> [GIVEN REQUEST]: Omit any picture, and return the remaining data exactly as written.

> [GIVEN MATERIAL]:
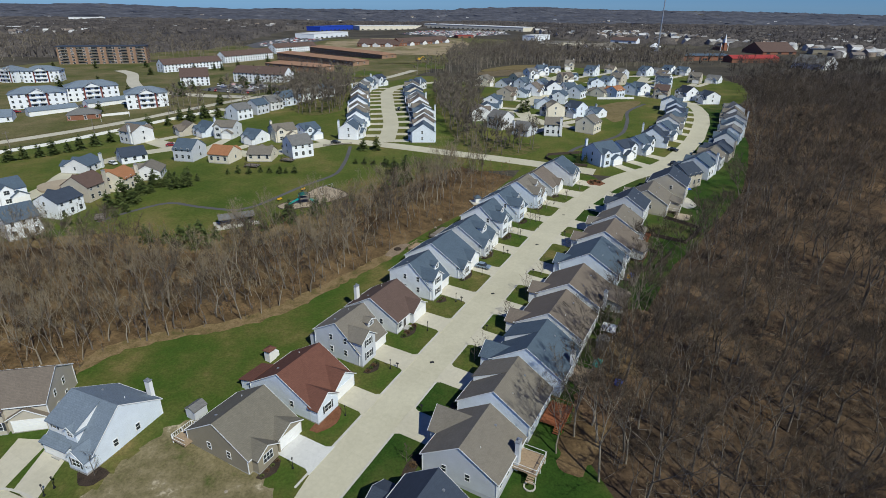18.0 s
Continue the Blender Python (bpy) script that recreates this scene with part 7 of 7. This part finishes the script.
for x, y, h in ((-59.6, 208.6, 60), (-54.4, 218.6, 65)):
    B1 = base("park_bench", x, y, hgt(x, y) + 0.15, h, "yellow park bench beside the playground", "bench", "park benches")
    part("seat", boxes((-0.9, 0.9, -0.22, 0.22, 0.42, 0.48)), YELLOW, B1)
    part("backrest", boxes((-0.9, 0.9, 0.2, 0.26, 0.5, 0.9)), YELLOW, B1)
    for s in (-0.7, 0.7):
        part("leg", boxes((s - 0.05, s + 0.05, -0.2, 0.2, -0.1, 0.42)), IRON, B1)
EX = base("excavator", -55, 628, far_z(-55, 628) + 0.3, 20, "yellow excavator on the building site", "excavator")
part("track", boxes((-2.4, 2.4, -1.6, 1.6, 0, 0.9)), RUBBER, EX)
part("cab", boxes((-1.8, 1.6, -1.4, 1.4, 0.9, 3.0)), YELLOW, EX)
bm = bmesh.new()
tube(bm, (1.6, 0, 2.2), (5.0, 0, 4.6), 0.35, 0.3, 6)
tube(bm, (5.0, 0, 4.6), (7.2, 0, 1.0), 0.3, 0.25, 6)
part("arm", bm, YELLOW, EX)
# utility poles by the through road
for x, y in ((-176, 290), (-160, 330), (-136, 372), (-196, 262), (-100, 418)):
    UP = base("utility_pole", x, y, hgt(x, y), 50, "timber utility pole by the through road", "pole", "utility poles")
    bm = bmesh.new()
    tube(bm, (0, 0, -0.3), (0, 0, 10), 0.16, 0.11, 7)
    part("pole", bm, GREYWOOD, UP)
    part("crossarm", boxes((-1.2, 1.2, -0.06, 0.06, 9.2, 9.35)), GREYWOOD, UP)
drape("dirt_mound", smooth_line([(-152, 219), (-146, 213), (-138, 214), (-136, 220), (-142, 226), (-149, 225)], 2, True), SAND, 0.9, 3, "heap of pale soil on an empty plot", "mound", skirt=0.9)
# far drives off the north street and the bend
for k in range(12):
    for s, off in ((1, 8), (-1, 4)):
        p, d = along(NORTH, off + 2.6 * s + 12.2 * k + 1.0)
        n = Vector((-d.y, d.x)) * s
        q = [p + n * 3.6 - d * 2.2, p + n * 10.6 - d * 2.2, p + n * 10.6 + d * 2.2, p + n * 3.6 + d * 2.2]
        drape("driveway", [(v.x, v.y) for v in q], DRIVEMAT, 0.15, 8, "short pale driveway in a row", "driveway", skirt=0.05)


# cars parked far off, too small to tell apart singly
FARCAR, _nt, _b = start_mat("far_car_paint", 0.3, 0, 0.5)
_nt.links.new(ramp(_nt, _nt.nodes.new("ShaderNodeNewGeometry").outputs["Random Per Island"], [(0.0, (0.60, 0.61, 0.62)), (0.3, (0.03, 0.03, 0.035)), (0.5, (0.25, 0.26, 0.28)), (0.65, (0.35, 0.03, 0.03)), (0.8, (0.70, 0.70, 0.70)), (1.0, (0.04, 0.07, 0.18))]), _b.inputs["Base Color"])


def far_cars(name, spots, heading, seed, label):
    r = np.random.RandomState(seed)
    VS, FS, o = [], [], 0
    c, s = math.cos(radians(heading)), math.sin(radians(heading))
    prof = ((-2.2, 0.3), (2.2, 0.3), (2.2, 0.85), (1.2, 0.95), (0.6, 1.45), (-1.3, 1.45), (-1.9, 0.95), (-2.2, 0.9))
    n = len(prof)
    for x, y in spots:
        z = far_z(x, y) + 0.55
        for w in (-0.88, 0.88):
            VS.extend([(x + a * c - w * s, y + a * s + w * c, z + b) for a, b in prof])
        for k in range(n):
            j = (k + 1) % n
            FS.extend([(o + k, o + j, o + n + j), (o + k, o + n + j, o + n + k)])
        for k in range(1, n - 1):
            FS.extend([(o, o + k + 1, o + k), (o + n, o + n + k, o + n + k + 1)])
        o += 2 * n
    me = raw_mesh(name, np.array(VS), np.array(FS), [FARCAR])
    return tagged(new(name, me), label, "cars", "", "stuff")


far_cars("parked_cars", scatter([(-150, 1240), (-118, 1350), (50, 1290), (56, 1190), (-20, 1090)], 8, 71, 0.6), 60, 72, "rows of parked cars before the shops")
far_cars("parked_cars", scatter([(-190, 434), (-184, 456), (-160, 464), (-142, 452), (-152, 414)], 7, 73, 0.5) + scatter([(-320, 900), (-300, 850), (-262, 1010), (-258, 1050), (-325, 1080)], 9, 74, 0.7), 20, 75, "parked cars by the flats and the dealer")

ARB = [conifer_mesh(90 + k, h, 0.62, 14, DARKNEEDLE, 0.34, 8) for k, h in enumerate((3.6, 4.1))]
for k, (u, v) in enumerate(((65.2, 28.4), (64.2, 28.9), (63.4, 29.6), (63.0, 30.5), (62.7, 31.4), (62.6, 32.3), (66.4, 29.4), (65.6, 30.6), (76.6, 31.8), (76.2, 32.6), (75.8, 33.4))):
    x, y = st(u, v)
    e = base("arborvitae", x, y, hgt(x, y) + 0.18, k * 53, "slim dark green arborvitae behind a house", "shrub", "arborvitae hedge")
    shared("trunk", CT, e, pose(0, 0, -0.2))
    shared("crown", ARB[k % 2], e)
fence("garden_fence", [st(105.4, 31), st(104.6, 35.1), st(92.2, 34.3)], 1.2, DARKWOOD, "dark timber fence round a back garden", True)

for k, (x, y) in enumerate(((46.6, 260.4), (47.6, 262), (49.4, 259.4), (50.4, 261))):
    e = base("arborvitae", x, y, hgt(x, y) + 0.2, k * 53, "dark evergreen shrub in a fenced garden", "shrub", "corner garden evergreens")
    shared("trunk", CT, e, pose(0, 0, -0.2))
    shared("crown", ARB[k % 2], e)
x, y = st(159.9, 35.9)
PU = base("garden_parasol", x, y, hgt(x, y) + 0.2, 0, "round blue garden parasol on a patio", "parasol")
bm = bmesh.new()
tube(bm, (0, 0, 0), (0, 0, 2.4), 0.04, 0.04, 6)
part("pole", bm, STEEL, PU)
bm = bmesh.new()
tube(bm, (0, 0, 1.9), (0, 0, 2.5), 1.5, 0.08, 8)
part("canopy", bm, BLUEPLASTIC, PU)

> [RESPONSE TO THIS TASK]:
18.0 s
Continue the Blender Python (bpy) script that recreates this scene with part 7 of 7. This part finishes the script.
for x, y, h in ((-59.6, 208.6, 60), (-54.4, 218.6, 65)):
    B1 = base("park_bench", x, y, hgt(x, y) + 0.15, h, "yellow park bench beside the playground", "bench", "park benches")
    part("seat", boxes((-0.9, 0.9, -0.22, 0.22, 0.42, 0.48)), YELLOW, B1)
    part("backrest", boxes((-0.9, 0.9, 0.2, 0.26, 0.5, 0.9)), YELLOW, B1)
    for s in (-0.7, 0.7):
        part("leg", boxes((s - 0.05, s + 0.05, -0.2, 0.2, -0.1, 0.42)), IRON, B1)
EX = base("excavator", -55, 628, far_z(-55, 628) + 0.3, 20, "yellow excavator on the building site", "excavator")
part("track", boxes((-2.4, 2.4, -1.6, 1.6, 0, 0.9)), RUBBER, EX)
part("cab", boxes((-1.8, 1.6, -1.4, 1.4, 0.9, 3.0)), YELLOW, EX)
bm = bmesh.new()
tube(bm, (1.6, 0, 2.2), (5.0, 0, 4.6), 0.35, 0.3, 6)
tube(bm, (5.0, 0, 4.6), (7.2, 0, 1.0), 0.3, 0.25, 6)
part("arm", bm, YELLOW, EX)
# utility poles by the through road
for x, y in ((-176, 290), (-160, 330), (-136, 372), (-196, 262), (-100, 418)):
    UP = base("utility_pole", x, y, hgt(x, y), 50, "timber utility pole by the through road", "pole", "utility poles")
    bm = bmesh.new()
    tube(bm, (0, 0, -0.3), (0, 0, 10), 0.16, 0.11, 7)
    part("pole", bm, GREYWOOD, UP)
    part("crossarm", boxes((-1.2, 1.2, -0.06, 0.06, 9.2, 9.35)), GREYWOOD, UP)
drape("dirt_mound", smooth_line([(-152, 219), (-146, 213), (-138, 214), (-136, 220), (-142, 226), (-149, 225)], 2, True), SAND, 0.9, 3, "heap of pale soil on an empty plot", "mound", skirt=0.9)
# far drives off the north street and the bend
for k in range(12):
    for s, off in ((1, 8), (-1, 4)):
        p, d = along(NORTH, off + 2.6 * s + 12.2 * k + 1.0)
        n = Vector((-d.y, d.x)) * s
        q = [p + n * 3.6 - d * 2.2, p + n * 10.6 - d * 2.2, p + n * 10.6 + d * 2.2, p + n * 3.6 + d * 2.2]
        drape("driveway", [(v.x, v.y) for v in q], DRIVEMAT, 0.15, 8, "short pale driveway in a row", "driveway", skirt=0.05)


# cars parked far off, too small to tell apart singly
FARCAR, _nt, _b = start_mat("far_car_paint", 0.3, 0, 0.5)
_nt.links.new(ramp(_nt, _nt.nodes.new("ShaderNodeNewGeometry").outputs["Random Per Island"], [(0.0, (0.60, 0.61, 0.62)), (0.3, (0.03, 0.03, 0.035)), (0.5, (0.25, 0.26, 0.28)), (0.65, (0.35, 0.03, 0.03)), (0.8, (0.70, 0.70, 0.70)), (1.0, (0.04, 0.07, 0.18))]), _b.inputs["Base Color"])


def far_cars(name, spots, heading, seed, label):
    r = np.random.RandomState(seed)
    VS, FS, o = [], [], 0
    c, s = math.cos(radians(heading)), math.sin(radians(heading))
    prof = ((-2.2, 0.3), (2.2, 0.3), (2.2, 0.85), (1.2, 0.95), (0.6, 1.45), (-1.3, 1.45), (-1.9, 0.95), (-2.2, 0.9))
    n = len(prof)
    for x, y in spots:
        z = far_z(x, y) + 0.55
        for w in (-0.88, 0.88):
            VS.extend([(x + a * c - w * s, y + a * s + w * c, z + b) for a, b in prof])
        for k in range(n):
            j = (k + 1) % n
            FS.extend([(o + k, o + j, o + n + j), (o + k, o + n + j, o + n + k)])
        for k in range(1, n - 1):
            FS.extend([(o, o + k + 1, o + k), (o + n, o + n + k, o + n + k + 1)])
        o += 2 * n
    me = raw_mesh(name, np.array(VS), np.array(FS), [FARCAR])
    return tagged(new(name, me), label, "cars", "", "stuff")


far_cars("parked_cars", scatter([(-150, 1240), (-118, 1350), (50, 1290), (56, 1190), (-20, 1090)], 8, 71, 0.6), 60, 72, "rows of parked cars before the shops")
far_cars("parked_cars", scatter([(-190, 434), (-184, 456), (-160, 464), (-142, 452), (-152, 414)], 7, 73, 0.5) + scatter([(-320, 900), (-300, 850), (-262, 1010), (-258, 1050), (-325, 1080)], 9, 74, 0.7), 20, 75, "parked cars by the flats and the dealer")

ARB = [conifer_mesh(90 + k, h, 0.62, 14, DARKNEEDLE, 0.34, 8) for k, h in enumerate((3.6, 4.1))]
for k, (u, v) in enumerate(((65.2, 28.4), (64.2, 28.9), (63.4, 29.6), (63.0, 30.5), (62.7, 31.4), (62.6, 32.3), (66.4, 29.4), (65.6, 30.6), (76.6, 31.8), (76.2, 32.6), (75.8, 33.4))):
    x, y = st(u, v)
    e = base("arborvitae", x, y, hgt(x, y) + 0.18, k * 53, "slim dark green arborvitae behind a house", "shrub", "arborvitae hedge")
    shared("trunk", CT, e, pose(0, 0, -0.2))
    shared("crown", ARB[k % 2], e)
fence("garden_fence", [st(105.4, 31), st(104.6, 35.1), st(92.2, 34.3)], 1.2, DARKWOOD, "dark timber fence round a back garden", True)

for k, (x, y) in enumerate(((46.6, 260.4), (47.6, 262), (49.4, 259.4), (50.4, 261))):
    e = base("arborvitae", x, y, hgt(x, y) + 0.2, k * 53, "dark evergreen shrub in a fenced garden", "shrub", "corner garden evergreens")
    shared("trunk", CT, e, pose(0, 0, -0.2))
    shared("crown", ARB[k % 2], e)
x, y = st(159.9, 35.9)
PU = base("garden_parasol", x, y, hgt(x, y) + 0.2, 0, "round blue garden parasol on a patio", "parasol")
bm = bmesh.new()
tube(bm, (0, 0, 0), (0, 0, 2.4), 0.04, 0.04, 6)
part("pole", bm, STEEL, PU)
bm = bmesh.new()
tube(bm, (0, 0, 1.9), (0, 0, 2.5), 1.5, 0.08, 8)
part("canopy", bm, BLUEPLASTIC, PU)